→ **OBJECTIVE**
Leave out the pictures, then reproduce the rest of the material exactly.

== GIVEN INFORMATION ==

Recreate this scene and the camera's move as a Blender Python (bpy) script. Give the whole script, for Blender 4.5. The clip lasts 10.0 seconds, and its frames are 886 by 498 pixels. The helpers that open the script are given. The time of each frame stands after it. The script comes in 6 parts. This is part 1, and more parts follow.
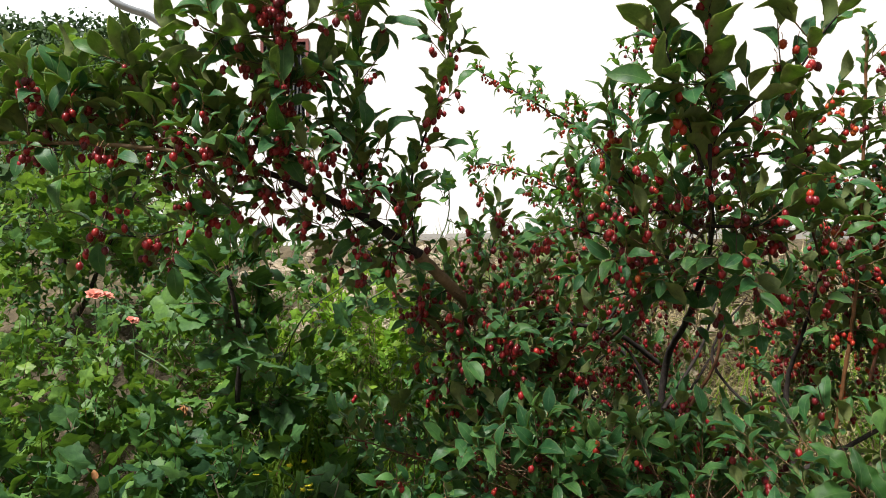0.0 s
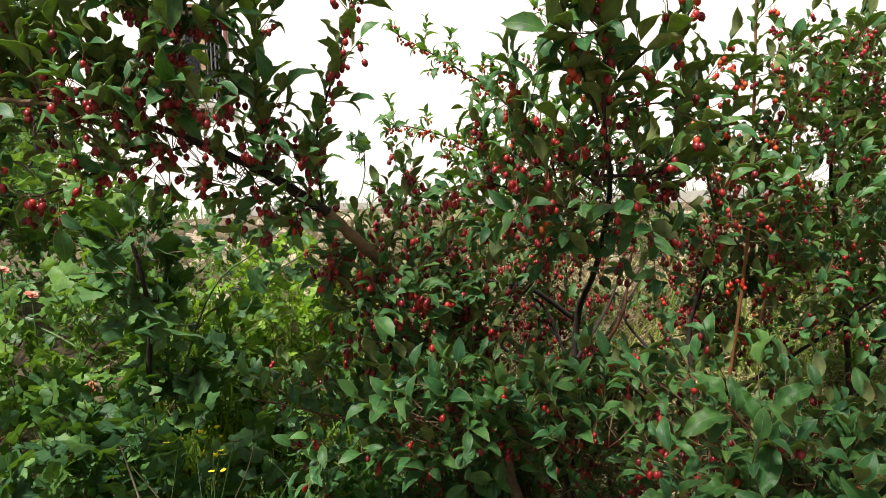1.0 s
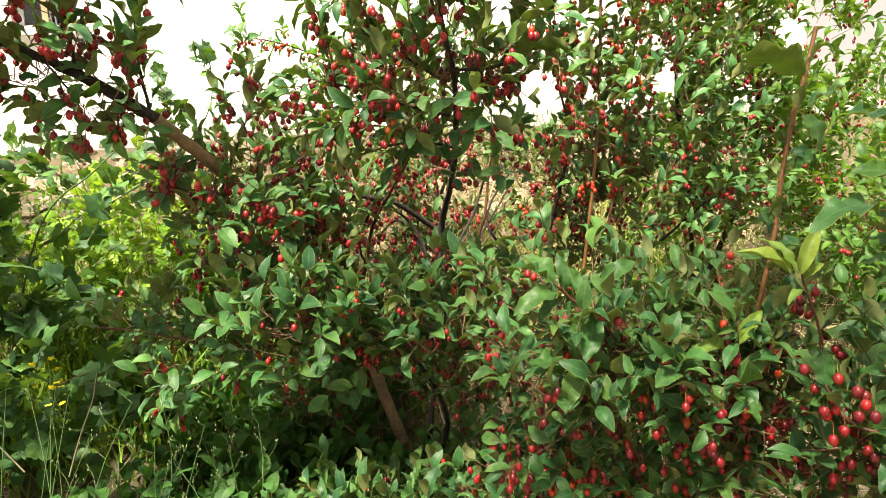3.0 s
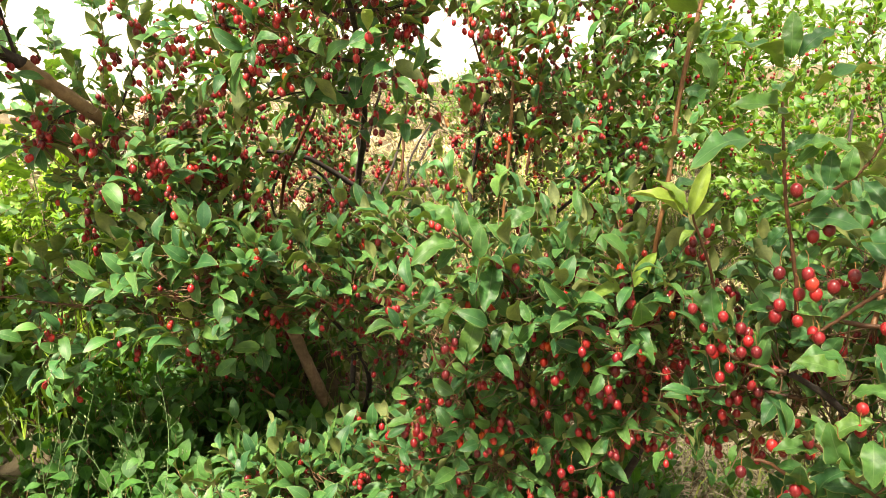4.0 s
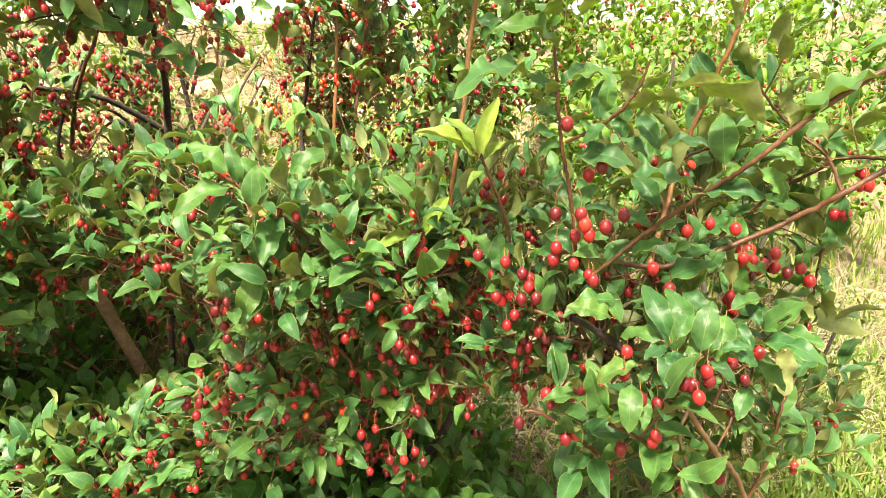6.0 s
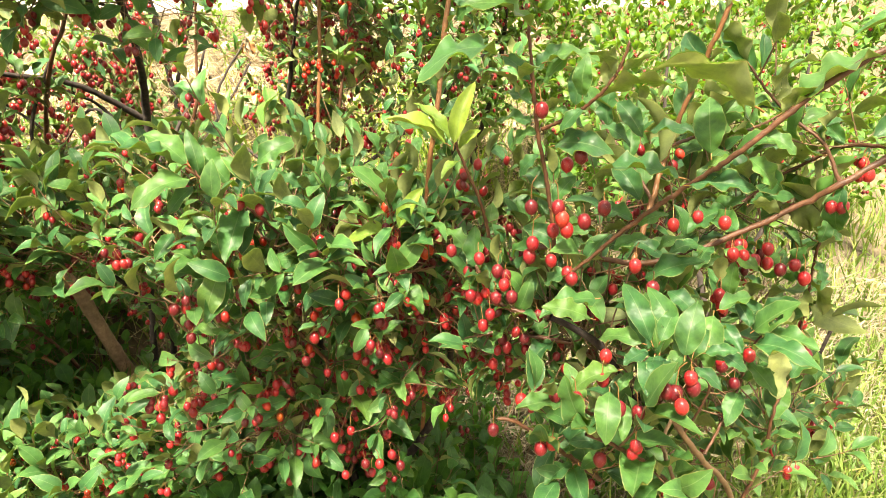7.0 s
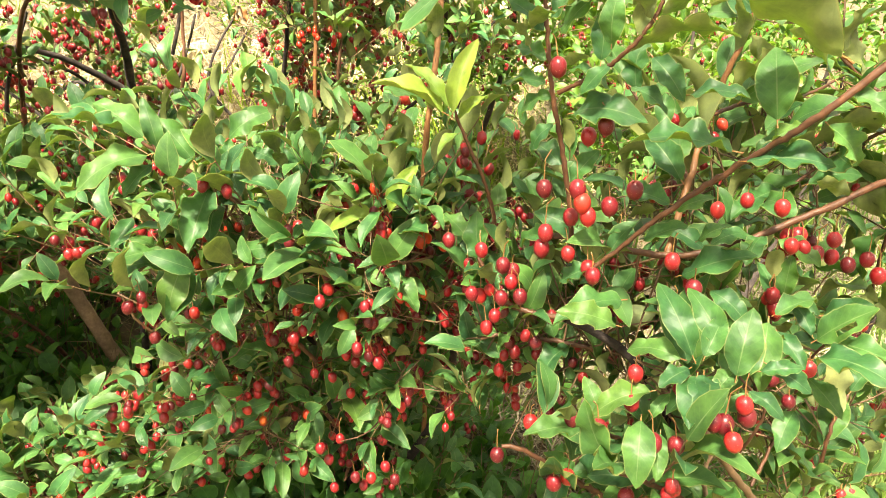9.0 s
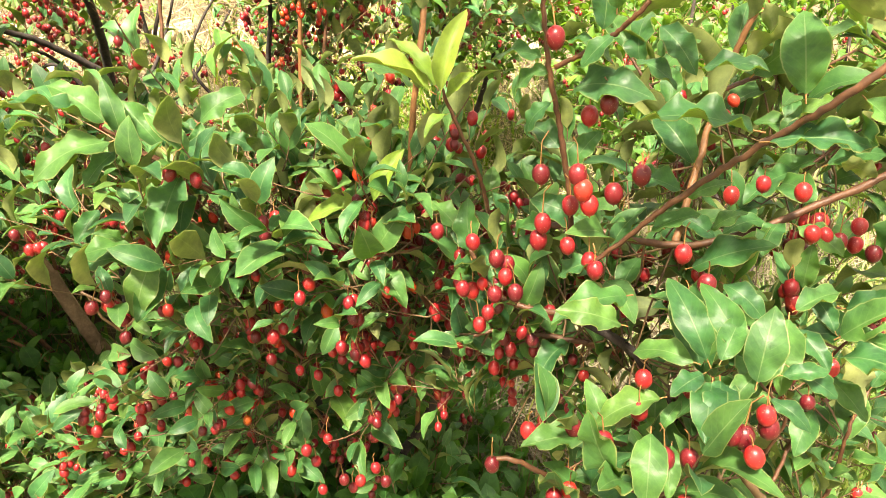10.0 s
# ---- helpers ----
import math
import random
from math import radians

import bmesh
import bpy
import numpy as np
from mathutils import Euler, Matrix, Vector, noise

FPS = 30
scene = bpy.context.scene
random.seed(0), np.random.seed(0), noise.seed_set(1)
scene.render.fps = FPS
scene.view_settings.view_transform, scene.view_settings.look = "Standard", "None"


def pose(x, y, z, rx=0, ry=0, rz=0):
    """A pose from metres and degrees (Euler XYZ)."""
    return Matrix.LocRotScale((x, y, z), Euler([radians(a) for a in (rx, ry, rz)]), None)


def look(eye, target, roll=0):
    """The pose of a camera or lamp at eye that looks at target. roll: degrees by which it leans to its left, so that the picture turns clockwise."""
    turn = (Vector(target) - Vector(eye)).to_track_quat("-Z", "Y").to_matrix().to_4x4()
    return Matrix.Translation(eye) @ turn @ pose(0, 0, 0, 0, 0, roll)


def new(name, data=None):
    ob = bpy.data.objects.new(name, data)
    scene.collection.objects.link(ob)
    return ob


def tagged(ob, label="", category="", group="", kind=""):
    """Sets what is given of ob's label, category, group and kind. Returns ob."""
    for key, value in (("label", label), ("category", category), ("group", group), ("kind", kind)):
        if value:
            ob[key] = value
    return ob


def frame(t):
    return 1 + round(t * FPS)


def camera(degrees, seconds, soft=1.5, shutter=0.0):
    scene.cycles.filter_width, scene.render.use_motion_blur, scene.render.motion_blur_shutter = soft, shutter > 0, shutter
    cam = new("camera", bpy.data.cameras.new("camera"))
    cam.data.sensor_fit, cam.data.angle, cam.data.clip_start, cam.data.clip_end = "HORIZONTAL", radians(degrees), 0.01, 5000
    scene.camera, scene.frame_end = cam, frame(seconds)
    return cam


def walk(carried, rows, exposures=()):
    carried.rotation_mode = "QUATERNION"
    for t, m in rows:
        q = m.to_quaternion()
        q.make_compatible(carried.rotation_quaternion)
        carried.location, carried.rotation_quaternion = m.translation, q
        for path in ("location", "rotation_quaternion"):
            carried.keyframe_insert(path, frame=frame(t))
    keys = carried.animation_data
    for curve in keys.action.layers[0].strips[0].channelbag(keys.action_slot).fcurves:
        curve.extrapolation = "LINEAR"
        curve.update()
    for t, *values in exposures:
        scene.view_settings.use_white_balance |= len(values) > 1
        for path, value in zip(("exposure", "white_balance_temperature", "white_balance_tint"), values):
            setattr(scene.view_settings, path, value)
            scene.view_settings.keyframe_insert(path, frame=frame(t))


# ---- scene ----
cam = camera(70.5, 10.0, soft=0.75)
PATH = [
    (0, (0.012, 0.011, 1.263), (-0.001, 2.009, 1.35), -0.9),
    (0.5, (0.037, 0.011, 1.244), (0.099, 2.009, 1.291), -1.3),
    (1, (0.067, 0.01, 1.221), (0.261, 2.001, 1.218), -2.5),
    (1.5, (0.089, 0.01, 1.207), (0.364, 1.991, 1.166), -3.0),
    (2, (0.106, 0.016, 1.183), (0.453, 1.983, 1.079), -3.3),
    (2.5, (0.126, 0.021, 1.163), (0.556, 1.967, 1.001), -4.0),
    (2.7, (0.139, 0.019, 1.153), (0.603, 1.955, 0.968), -4.3),
    (3.8, (0.224, 0.027, 1.113), (0.855, 1.898, 0.792), -5.1),
    (4, (0.239, 0.034, 1.108), (0.907, 1.886, 0.755), -5.3),
    (4.5, (0.276, 0.043, 1.095), (1.025, 1.85, 0.679), -5.4),
    (5, (0.312, 0.048, 1.083), (1.154, 1.803, 0.624), -5.4),
    (5.5, (0.353, 0.049, 1.081), (1.28, 1.752, 0.59), -5.1),
    (6, (0.389, 0.055, 1.07), (1.378, 1.712, 0.543), -4.3),
    (6.2, (0.4, 0.062, 1.069), (1.389, 1.714, 0.527), -4.4),
    (7.3, (0.456, 0.088, 1.058), (1.434, 1.736, 0.485), -4.4),
    (7.5, (0.465, 0.099, 1.055), (1.442, 1.743, 0.471), -4.1),
    (8, (0.487, 0.117, 1.05), (1.441, 1.769, 0.45), -4.5),
    (8.5, (0.499, 0.135, 1.042), (1.438, 1.797, 0.447), -4.5),
    (9, (0.512, 0.163, 1.039), (1.443, 1.82, 0.417), -4.8),
    (9.5, (0.531, 0.19, 1.038), (1.466, 1.83, 0.378), -5.3),
    (10, (0.543, 0.202, 1.032), (1.47, 1.839, 0.352), -5.5),
]
EXPOSURES = [(0.0, 0.05, 6400, 12), (1.0, 0.28, 6700, 12), (2.5, 1.14, 7350, 12), (4.0, 1.74, 7850, 12), (5.5, 2.14, 8100, 12), (10.0, 2.34, 8100, 12)]
walk(cam, [(t, look(eye, target, roll)) for t, eye, target, roll in PATH], EXPOSURES)

# ---- sky and sun ----
SUN_FROM = Vector((-0.34, -0.43, 0.835)).normalized()
world = bpy.data.worlds.new("hazy_sky")
scene.world = world
world.use_nodes = True
wn, wl = world.node_tree.nodes, world.node_tree.links
wn.clear()
sky = wn.new("ShaderNodeTexSky")
sky.sky_type, sky.sun_disc = "NISHITA", False
sky.sun_elevation = math.asin(SUN_FROM.z)
sky.sun_rotation = math.atan2(SUN_FROM.x, SUN_FROM.y)
sky.air_density, sky.dust_density, sky.ozone_density = 1.0, 6.0, 0.5
haze = wn.new("ShaderNodeMix")
haze.data_type = "RGBA"
haze.inputs["Factor"].default_value = 0.72
haze.inputs["B"].default_value = (12.6, 12.4, 11.9, 1)
wl.new(sky.outputs["Color"], haze.inputs["A"])
back = wn.new("ShaderNodeBackground")
back.inputs["Strength"].default_value = 0.037
wl.new(haze.outputs["Result"], back.inputs["Color"])
wout = wn.new("ShaderNodeOutputWorld")
wl.new(back.outputs["Background"], wout.inputs["Surface"])

sun_data = bpy.data.lights.new("sun", "SUN")
sun_data.energy, sun_data.angle, sun_data.color = 6.8, radians(7), (1.0, 0.96, 0.89)
sun = new("sun", sun_data)
sun.matrix_world = look(SUN_FROM * 30, (0, 0, 0))

# ---- materials ----


def mat(name):
    m = bpy.data.materials.new(name)
    m.use_nodes = True
    nodes, links = m.node_tree.nodes, m.node_tree.links
    return m, nodes, links, nodes["Principled BSDF"]


def ramp(nodes, links, source, stops):
    r = nodes.new("ShaderNodeValToRGB")
    el = r.color_ramp.elements
    while len(el) < len(stops):
        el.new(0.5)
    for e, (p, c) in zip(el, stops):
        e.position, e.color = p, (*c, 1)
    links.new(source, r.inputs["Fac"])
    return r.outputs["Color"]


def tex(nodes, links, kind, scale, coord="Object", **inputs):
    co = nodes.new("ShaderNodeTexCoord")
    n = nodes.new("ShaderNodeTex" + kind)
    links.new(co.outputs[coord], n.inputs["Vector"])
    n.inputs["Scale"].default_value = scale
    for k, v in inputs.items():
        n.inputs[k].default_value = v
    return n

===

→ **RESPONSE TO THE TASK**
Recreate this scene and the camera's move as a Blender Python (bpy) script. Give the whole script, for Blender 4.5. The clip lasts 10.0 seconds, and its frames are 886 by 498 pixels. The helpers that open the script are given. The time of each frame stands after it. The script comes in 6 parts. This is part 1, and more parts follow.
0.0 s
1.0 s
3.0 s
4.0 s
6.0 s
7.0 s
9.0 s
10.0 s
# ---- helpers ----
import math
import random
from math import radians

import bmesh
import bpy
import numpy as np
from mathutils import Euler, Matrix, Vector, noise

FPS = 30
scene = bpy.context.scene
random.seed(0), np.random.seed(0), noise.seed_set(1)
scene.render.fps = FPS
scene.view_settings.view_transform, scene.view_settings.look = "Standard", "None"


def pose(x, y, z, rx=0, ry=0, rz=0):
    """A pose from metres and degrees (Euler XYZ)."""
    return Matrix.LocRotScale((x, y, z), Euler([radians(a) for a in (rx, ry, rz)]), None)


def look(eye, target, roll=0):
    """The pose of a camera or lamp at eye that looks at target. roll: degrees by which it leans to its left, so that the picture turns clockwise."""
    turn = (Vector(target) - Vector(eye)).to_track_quat("-Z", "Y").to_matrix().to_4x4()
    return Matrix.Translation(eye) @ turn @ pose(0, 0, 0, 0, 0, roll)


def new(name, data=None):
    ob = bpy.data.objects.new(name, data)
    scene.collection.objects.link(ob)
    return ob


def tagged(ob, label="", category="", group="", kind=""):
    """Sets what is given of ob's label, category, group and kind. Returns ob."""
    for key, value in (("label", label), ("category", category), ("group", group), ("kind", kind)):
        if value:
            ob[key] = value
    return ob


def frame(t):
    return 1 + round(t * FPS)


def camera(degrees, seconds, soft=1.5, shutter=0.0):
    scene.cycles.filter_width, scene.render.use_motion_blur, scene.render.motion_blur_shutter = soft, shutter > 0, shutter
    cam = new("camera", bpy.data.cameras.new("camera"))
    cam.data.sensor_fit, cam.data.angle, cam.data.clip_start, cam.data.clip_end = "HORIZONTAL", radians(degrees), 0.01, 5000
    scene.camera, scene.frame_end = cam, frame(seconds)
    return cam


def walk(carried, rows, exposures=()):
    carried.rotation_mode = "QUATERNION"
    for t, m in rows:
        q = m.to_quaternion()
        q.make_compatible(carried.rotation_quaternion)
        carried.location, carried.rotation_quaternion = m.translation, q
        for path in ("location", "rotation_quaternion"):
            carried.keyframe_insert(path, frame=frame(t))
    keys = carried.animation_data
    for curve in keys.action.layers[0].strips[0].channelbag(keys.action_slot).fcurves:
        curve.extrapolation = "LINEAR"
        curve.update()
    for t, *values in exposures:
        scene.view_settings.use_white_balance |= len(values) > 1
        for path, value in zip(("exposure", "white_balance_temperature", "white_balance_tint"), values):
            setattr(scene.view_settings, path, value)
            scene.view_settings.keyframe_insert(path, frame=frame(t))


# ---- scene ----
cam = camera(70.5, 10.0, soft=0.75)
PATH = [
    (0, (0.012, 0.011, 1.263), (-0.001, 2.009, 1.35), -0.9),
    (0.5, (0.037, 0.011, 1.244), (0.099, 2.009, 1.291), -1.3),
    (1, (0.067, 0.01, 1.221), (0.261, 2.001, 1.218), -2.5),
    (1.5, (0.089, 0.01, 1.207), (0.364, 1.991, 1.166), -3.0),
    (2, (0.106, 0.016, 1.183), (0.453, 1.983, 1.079), -3.3),
    (2.5, (0.126, 0.021, 1.163), (0.556, 1.967, 1.001), -4.0),
    (2.7, (0.139, 0.019, 1.153), (0.603, 1.955, 0.968), -4.3),
    (3.8, (0.224, 0.027, 1.113), (0.855, 1.898, 0.792), -5.1),
    (4, (0.239, 0.034, 1.108), (0.907, 1.886, 0.755), -5.3),
    (4.5, (0.276, 0.043, 1.095), (1.025, 1.85, 0.679), -5.4),
    (5, (0.312, 0.048, 1.083), (1.154, 1.803, 0.624), -5.4),
    (5.5, (0.353, 0.049, 1.081), (1.28, 1.752, 0.59), -5.1),
    (6, (0.389, 0.055, 1.07), (1.378, 1.712, 0.543), -4.3),
    (6.2, (0.4, 0.062, 1.069), (1.389, 1.714, 0.527), -4.4),
    (7.3, (0.456, 0.088, 1.058), (1.434, 1.736, 0.485), -4.4),
    (7.5, (0.465, 0.099, 1.055), (1.442, 1.743, 0.471), -4.1),
    (8, (0.487, 0.117, 1.05), (1.441, 1.769, 0.45), -4.5),
    (8.5, (0.499, 0.135, 1.042), (1.438, 1.797, 0.447), -4.5),
    (9, (0.512, 0.163, 1.039), (1.443, 1.82, 0.417), -4.8),
    (9.5, (0.531, 0.19, 1.038), (1.466, 1.83, 0.378), -5.3),
    (10, (0.543, 0.202, 1.032), (1.47, 1.839, 0.352), -5.5),
]
EXPOSURES = [(0.0, 0.05, 6400, 12), (1.0, 0.28, 6700, 12), (2.5, 1.14, 7350, 12), (4.0, 1.74, 7850, 12), (5.5, 2.14, 8100, 12), (10.0, 2.34, 8100, 12)]
walk(cam, [(t, look(eye, target, roll)) for t, eye, target, roll in PATH], EXPOSURES)

# ---- sky and sun ----
SUN_FROM = Vector((-0.34, -0.43, 0.835)).normalized()
world = bpy.data.worlds.new("hazy_sky")
scene.world = world
world.use_nodes = True
wn, wl = world.node_tree.nodes, world.node_tree.links
wn.clear()
sky = wn.new("ShaderNodeTexSky")
sky.sky_type, sky.sun_disc = "NISHITA", False
sky.sun_elevation = math.asin(SUN_FROM.z)
sky.sun_rotation = math.atan2(SUN_FROM.x, SUN_FROM.y)
sky.air_density, sky.dust_density, sky.ozone_density = 1.0, 6.0, 0.5
haze = wn.new("ShaderNodeMix")
haze.data_type = "RGBA"
haze.inputs["Factor"].default_value = 0.72
haze.inputs["B"].default_value = (12.6, 12.4, 11.9, 1)
wl.new(sky.outputs["Color"], haze.inputs["A"])
back = wn.new("ShaderNodeBackground")
back.inputs["Strength"].default_value = 0.037
wl.new(haze.outputs["Result"], back.inputs["Color"])
wout = wn.new("ShaderNodeOutputWorld")
wl.new(back.outputs["Background"], wout.inputs["Surface"])

sun_data = bpy.data.lights.new("sun", "SUN")
sun_data.energy, sun_data.angle, sun_data.color = 6.8, radians(7), (1.0, 0.96, 0.89)
sun = new("sun", sun_data)
sun.matrix_world = look(SUN_FROM * 30, (0, 0, 0))

# ---- materials ----


def mat(name):
    m = bpy.data.materials.new(name)
    m.use_nodes = True
    nodes, links = m.node_tree.nodes, m.node_tree.links
    return m, nodes, links, nodes["Principled BSDF"]


def ramp(nodes, links, source, stops):
    r = nodes.new("ShaderNodeValToRGB")
    el = r.color_ramp.elements
    while len(el) < len(stops):
        el.new(0.5)
    for e, (p, c) in zip(el, stops):
        e.position, e.color = p, (*c, 1)
    links.new(source, r.inputs["Fac"])
    return r.outputs["Color"]


def tex(nodes, links, kind, scale, coord="Object", **inputs):
    co = nodes.new("ShaderNodeTexCoord")
    n = nodes.new("ShaderNodeTex" + kind)
    links.new(co.outputs[coord], n.inputs["Vector"])
    n.inputs["Scale"].default_value = scale
    for k, v in inputs.items():
        n.inputs[k].default_value = v
    return n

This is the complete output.